Ed Cummings

Profile
- Position: Linebacker

Personal information
- Born: June 29, 1941 Anaconda, Montana
- Died: September 25, 2020 (aged 79)

Career information
- High school: Anaconda (Anaconda, Montana)
- College: Stanford
- NFL draft: 1963: undrafted

Career history
- New York Giants (1963)*; New York Jets (1964); Denver Broncos (1965);
- * Offseason or practice squad member only

Awards and highlights
- Third-team All-American (1962); First-team All-Pacific Coast (1962);
- Stats at Pro Football Reference

= Ed Cummings (American football) =

American football player (1941–2020)

Edward Arthur Cummings (born June 29, 1941 – September 25, 2020) was an American football linebacker in the American Football League.

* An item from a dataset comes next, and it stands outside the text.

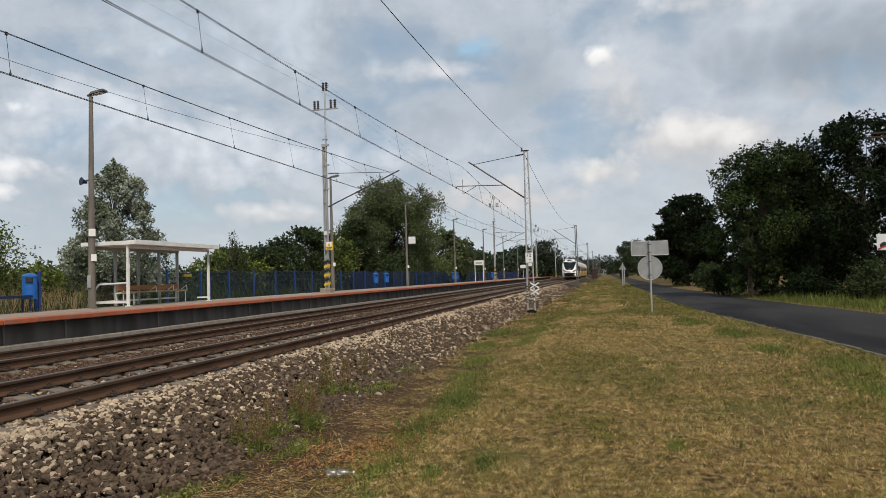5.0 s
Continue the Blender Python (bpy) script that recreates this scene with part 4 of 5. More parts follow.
def platform_mast(m, first=False):
    """Tall steel mast on the platform; the cantilever reaches to +x over the far track."""
    o = thing("platform_mast", m, "tall grey steel mast with black and yellow hazard stripes", "mast", group="masts on the platform")
    part("plinth", Builder().box((0, 0, 0.11), (0.62, 0.62, 0.26), 0.02), "conc", o, "pale concrete plinth")
    col = Builder()
    for s in (-1, 1):
        col.box((s * 0.088, 0, 4.13), (0.05, 0.17, 7.86), 0.006)
        col.box((s * 0.07, 0.085, 4.13), (0.08, 0.012, 7.86))
    col.box((0.0, 0.02, 4.13), (0.13, 0.03, 7.86))
    for k in range(5):
        col.box((0, -0.10, 1.9 + k * 1.5), (0.20, 0.012, 0.08))
    for z in (5.6, 6.9):
        col.box((0.08, 0, z), (0.36, 0.1, 0.06))
    part("column", col, "galv", o)
    part("top_pole", Builder().tube((0.10, 0, 7.9), (0.10, 0, 11.0), 0.055, 0.04).box((0.05, 0, 7.98), (0.42, 0.16, 0.09)).box((0.05, 0, 8.3), (0.3, 0.12, 0.06)), "galv", o)
    arm = part("cross_arm", Builder().box((0.10, 0, 9.95), (1.5, 0.06, 0.07), 0.01), "galv", o)
    for x in (-0.5, -0.30, 0.44, 0.68):
        insulator(arm, (x, 0, 9.98), (x, 0, 10.45), 0.09, 4)
    for x in (0.02, 0.2):
        insulator(arm, (x, 0, 10.95), (x, 0, 11.42), 0.09, 4)
    for k in range(6):
        b = Builder()
        z = 0.34 + k * 0.24
        for s in (-1, 1):
            b.add([(s * 0.145, -0.105, z), (s * 0.145, 0.105, z + 0.10), (s * 0.145, 0.105, z + 0.34 - 0.1), (s * 0.145, -0.105, z + 0.14), (s * 0.13, -0.105, z), (s * 0.13, 0.105, z + 0.1), (s * 0.13, 0.105, z + 0.24), (s * 0.13, -0.105, z + 0.14)],
                  [(0, 1, 2, 3), (7, 6, 5, 4), (0, 4, 5, 1), (1, 5, 6, 2), (2, 6, 7, 3), (3, 7, 4, 0)])
        b.plate([(-0.145, z), (0.145, z + 0.10), (0.145, z + 0.24), (-0.145, z + 0.14)], -0.118, -0.104)
        part("hazard_stripe", b, "black" if k % 2 else "yellow", o, "hazard stripe")
    part("marker_plate", Builder().box((0, -0.115, 3.2), (0.2, 0.012, 0.2)), "sign_white", o)
    can = Builder().tube((0.15, 0, 4.62), (4.2, 0, 6.35), 0.035).tube((0.5, 0, 6.42), (3.9, 0, 6.28), 0.016)
    part("cantilever", can, "tube", o, "dark diagonal cantilever tube")
    insulator(o, (0.2, 0, 4.64), (0.75, 0, 4.88))
    insulator(o, (0.2, 0, 6.43), (0.8, 0, 6.41))
    part("steady_arm", Builder().tube((1.75, 0, 5.28), (4.4, 0, 5.36), 0.022).tube((4.4, 0, 5.36), (4.45, 0, 5.22), 0.02).tube((3.2, 0, 5.32), (3.8, 0, 4.92), 0.014), "tube", o)
    return o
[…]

He played college football at Stanford.

==Collegiate career==
Cummings was a two-way player for the Stanford Cardinal as a fullback and as a linebacker. He led the Cardinal in tackles in his junior and senior seasons and was named a third-team All-American at fullback as a senior. Cummings was inducted into Stanford's Athletic Hall of Fame in 2005.

==Professional career==
Cummings was tried out for the New York Giants and was invited to training camp, but was cut before the start of the 1963 season after injuring his shoulder. After being cut he enrolled in the Columbia University School of Social Work and finished his degree in the following offseason. Cummings signed with the New York Jets of the American Football League for the 1964 season after requesting a tryout with the team and became the team's starting linebacker late in the season. Cummings was traded to the Denver Broncos in the offseason and played in all 14 of the team's games in 1965.

==Personal life==
Cummings son, Joe Cummings, played linebacker in the NFL. Cummings attended The University of Montana School of Law after retiring from football. Cummings died on September 25, 2020.